Anthony's Film Review



Dracula: Dead and Loving It (1995)


Despite the collaboration between Mel Brooks and Leslie Nielsen, this movie lacks plenty of good humor...

Dracula: Dead and Loving It brings together two of my favorite people in comedy films: Mel Brooks and Leslie Nielsen. I've enjoyed watching movies like The Producers, Blazing Saddles, Robin Hood: Men in Tights, Airplane!, and the Naked Gun movies. Naturally, you'd expect comic writer Brooks and comic actor Nielsen to join forces and create something funnier than what they've done before. That was the only reason I saw Dracula: Dead and Loving It.

The main problem with this movie is that it was made far down the line in the careers of Brooks and Nielsen. In other words, past their prime, their peak. It's one thing if this was made in the 1970s or 1980s when their creativity, and therefore material, was more fresh. That's not the case. The result is that this comedy feels underwhelming, as if the comedy team was getting burnt out but was nevertheless expected to deliver a good joke.

If you've seen other Dracula movies or read the Bram Stoker novel, you know what it's about, and it's similar here. You have a group of people who are terrorized by a vampire named Dracula. One of these individuals is a man named Renfield who is practically going insane as a result. As the threat of Dracula looms, there is talk about ways to defeat this vampire.
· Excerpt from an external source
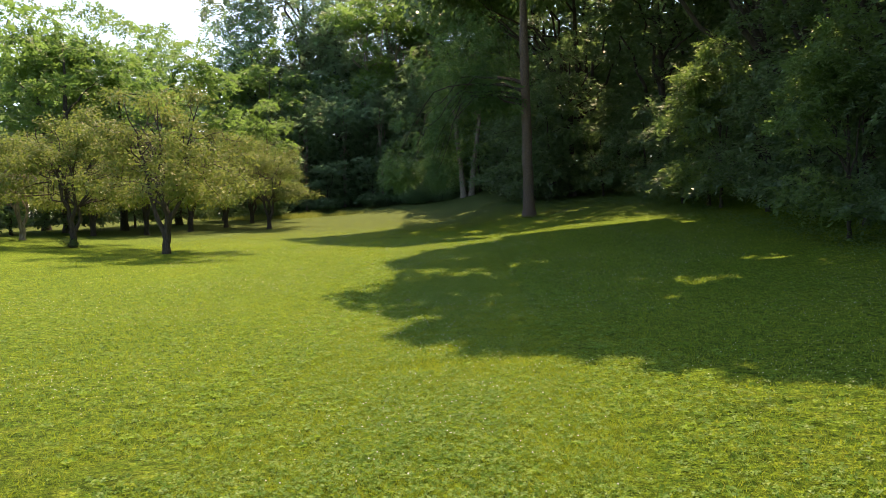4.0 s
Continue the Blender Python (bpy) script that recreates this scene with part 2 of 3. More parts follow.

Now, of course, this is a comedy that spoofs vampire movies, so the main source of entertainment are jokes. However, the jokes are mostly the kind that produce a smile but essentially no laughter. For example, Dracula has a bad dream and wakes up from his coffin, realizing he just had a "daymare." The only joke that made me laugh just a little involved driving a stake into someone's heart. It's funny because gratuitous amounts of blood shoot up from the body, spraying two characters. It happens even with a second strike of the stake into the heart.

In the end, the movie is a predictable comedy with flat jokes. The problem, obviously, is not in the choice of subject to parody, because I'm open to laughing at any kind of spoof. It's just that Mel Brooks was trying to keep the same old thing going for so long. Not that he isn't talented. He's just like everyone else where quality may suffer once something is done continuously for a long time. The same thing goes for Leslie Nielsen. But I will say that it's nice to see the two together for once, even if this is the only time they're ever credited together.